**Dataset section:**
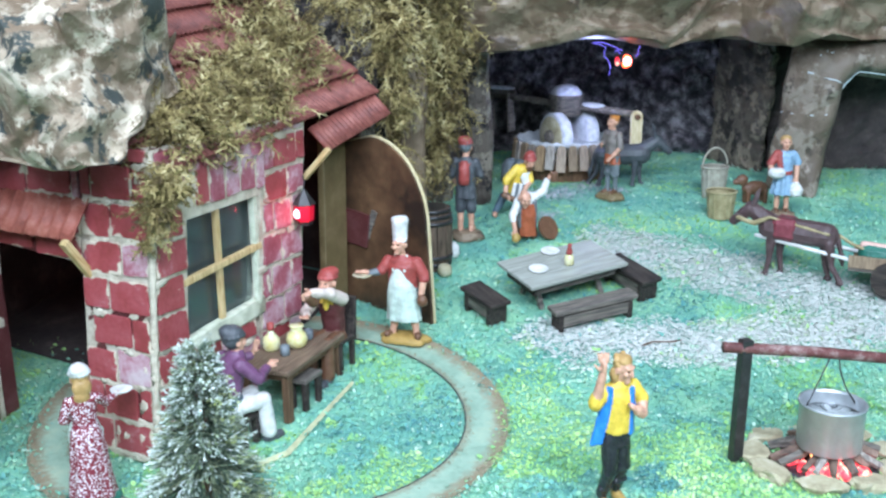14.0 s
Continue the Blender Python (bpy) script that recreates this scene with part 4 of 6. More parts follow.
# ---- moss and fir ----
def sprigs(name, blobs, count, length, width, material, label, category, seed, droop=0.3, kind="stuff"):
    """Feathery moss sprigs rooted in soft blobs (centre, radii): a curved stem with curling side shoots."""
    rng = np.random.default_rng(seed)

    def unit(v):
        return v / (np.linalg.norm(v, axis=-1, keepdims=True) + 1e-9)

    vol = np.array([(r[0] * r[1] * r[2]) ** (2 / 3) for _, r in blobs])
    pick = rng.choice(len(blobs), count, p=vol / vol.sum())
    cen, rad = np.array([b[0] for b in blobs])[pick], np.array([b[1] for b in blobs])[pick]
    d = unit(rng.normal(size=(count, 3)))
    root = cen + d * rad * rng.uniform(0.1, 0.9, (count, 1))
    verts, faces, total = [], [], 0

    def ribbon(p, go, ln, wide, steps, curl, sag):
        """Adds tapering ribbons and returns their nodes and ways."""
        nonlocal total
        n = len(p)
        face_to = unit(rng.normal(size=(n, 3)))
        nodes, ways, rows = [], [], []
        for s in range(steps + 1):
            go = unit(go)
            side = unit(np.cross(go, face_to))
            w = wide * (1.0 - 0.7 * s / steps)
            rows += [p - side * w, p + side * w]
            nodes.append(p)
            ways.append(go)
            p = p + go * ln / steps
            go = go + rng.normal(size=(n, 3)) * curl
            go[:, 2] -= sag
        k = 2 * (steps + 1)
        base = total + np.arange(n)[:, None] * k
        verts.append(np.stack(rows, 1).reshape(-1, 3))
        faces.extend(base + np.array([[2 * s, 2 * s + 1, 2 * s + 3, 2 * s + 2]]) for s in range(steps))
        total += n * k
        return nodes, ways

    go = d * 0.9 + rng.normal(size=(count, 3)) * 0.5
    go[:, 2] -= droop
    ln = length * rng.uniform(0.5, 1.35, (count, 1))
    nodes, ways = ribbon(root, go, ln, width * rng.uniform(0.7, 1.3, (count, 1)), 8, 0.34, droop * 0.18)
    for s in range(1, 9):
        for sign in (-1, 1):
            across = unit(np.cross(ways[s], rng.normal(size=(count, 3)) * 0.4 + np.array([0.2, -1.0, 0.6]))) * sign
            ribbon(nodes[s], ways[s] * 0.55 + across * 0.8, ln * rng.uniform(0.12, 0.38, (count, 1)) * (1.15 - 0.08 * s), width * rng.uniform(0.55, 1.05, (count, 1)), 3, 0.45, droop * 0.12)
    v, f = np.concatenate(verts), np.concatenate(faces)
    n = len(f)
    me = bpy.data.meshes.new(name)
    me.vertices.add(len(v))
    me.vertices.foreach_set("co", v.astype(np.float32).ravel())
    me.loops.add(4 * n)
    me.loops.foreach_set("vertex_index", f.astype(np.int32).ravel())
    me.polygons.add(n)
    me.polygons.foreach_set("loop_start", np.arange(0, 4 * n, 4, dtype=np.int32))
    me.polygons.foreach_set("loop_total", np.full(n, 4, dtype=np.int32))
    me.update()
    me.validate()
    me.materials.append(material)
    return tagged(new(name, me), label, category, kind=kind)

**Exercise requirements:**
Write out again exactly the lines from the start of the data above through the line containing "verts, faces, total = [], [], 0", inclusive, excluding any pictures.

**The response:**
14.0 s
Continue the Blender Python (bpy) script that recreates this scene with part 4 of 6. More parts follow.
# ---- moss and fir ----
def sprigs(name, blobs, count, length, width, material, label, category, seed, droop=0.3, kind="stuff"):
    """Feathery moss sprigs rooted in soft blobs (centre, radii): a curved stem with curling side shoots."""
    rng = np.random.default_rng(seed)

    def unit(v):
        return v / (np.linalg.norm(v, axis=-1, keepdims=True) + 1e-9)

    vol = np.array([(r[0] * r[1] * r[2]) ** (2 / 3) for _, r in blobs])
    pick = rng.choice(len(blobs), count, p=vol / vol.sum())
    cen, rad = np.array([b[0] for b in blobs])[pick], np.array([b[1] for b in blobs])[pick]
    d = unit(rng.normal(size=(count, 3)))
    root = cen + d * rad * rng.uniform(0.1, 0.9, (count, 1))
    verts, faces, total = [], [], 0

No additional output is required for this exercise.